If Collins has been applying that same logic to his offense as a whole, he has so far come away disappointed. The Mets brought the potential tying run to the plate again in the seventh inning, but Lucas Duda flied out to end that threat. Then in the ninth, after Nationals closer Rafael Soriano walked a pair of batters with two outs, Murphy pulled a fly ball to the wall, where Werth leaped to catch it and end the game.

"I thought it had a chance," Murphy said. "In my heart of hearts, I knew it was going to be close. It crowded me just a little bit, got in on me just a hair. I knew it was going to be tight. Jayson made a good play on it."

"He hit the ball well, it just was a good play," Ramos said. "That was a good catch for Jayson."

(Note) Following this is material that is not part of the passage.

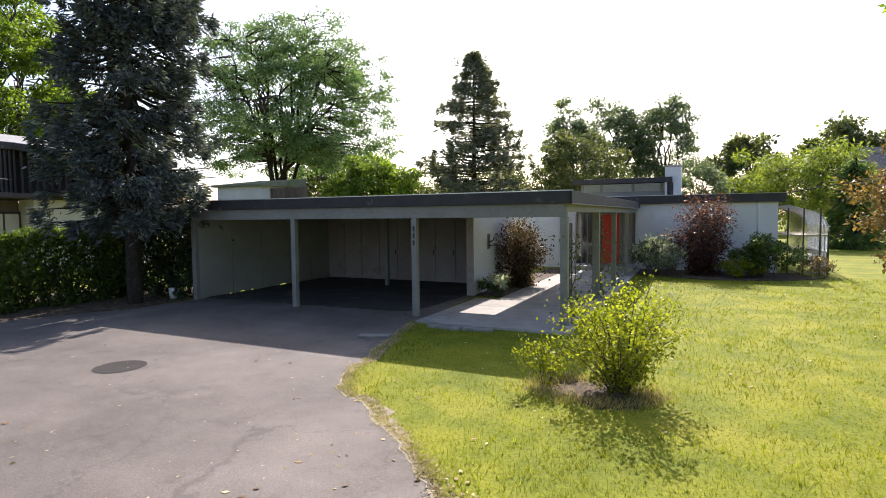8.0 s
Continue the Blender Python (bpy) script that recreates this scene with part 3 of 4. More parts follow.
# back wall: tall store doors and panels
wall_b = tagged(part("wall_carport_back", box(XL, WX - 0.2, 28.2, 28.4, 0.0, B1, 0.004), PANEL), "taupe panelled store wall at the back of the carport", "wall", kind="structure")
n_p = 9
for i in range(n_p):
    w = (WX - 0.2 - XL) / n_p
    x = XL + i * w
    pn = part("panel", box(x + 0.012, x + w - 0.012, 28.165, 28.198, 0.12, B0 + 0.12, 0.006), PANEL, wall_b)
    if i in (3, 5, 6, 8):
        part("pull", box(x + w - 0.09, x + w - 0.065, 28.14, 28.166, 0.95, 1.1, 0.005), IRON, wall_b, "small iron pull")
hb("post", -13.6, -13.48, 26.6, 26.72, 0.0, B1, GREYPAINT, 0.008)
# white wall beside the walkway
wall_w = tagged(part("wall_walkway", box(WX - 0.2, WX, 25.59, 28.95, 0.0, B1, 0.006), WHITE), "white painted wall beside the walkway", "wall", kind="structure")
part("end_board", box(WX - 0.21, WX + 0.004, 25.555, 25.588, 0.0, B0 + 0.2, 0.004), PANEL, wall_w, "taupe end board")
hose = thing("hose_hanger", (WX, 26.75, 1.5), "grey steel hose hanger on the white wall", "hose hanger")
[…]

Threatening to score, of course, is not nearly the same as scoring, so the more the Mets struggle, the more they search for inventive ways to produce runs -- be it swinging at 3-0 pitches, growing aggressive in their approaches or fiddling with their lineup. Collins has taken a fair bit of heat in recent days for benching Juan Lagares, justifying the move by citing his club's overall lack of offense.

Not counting this week's trip to Yankee Stadium, which temporarily transformed them into Home Run Derby participants, the Mets have averaged 2.2 runs per game since May 4. So pardon them for collectively craning their necks in the ninth, when Murphy's ball offered the fleeting promise of an offensive spark.

"I thought that was a homer when he hit it," Collins said. "I thought it was farther than that. Obviously on the replay, it was right next to the fence, but I thought he hit it better than that."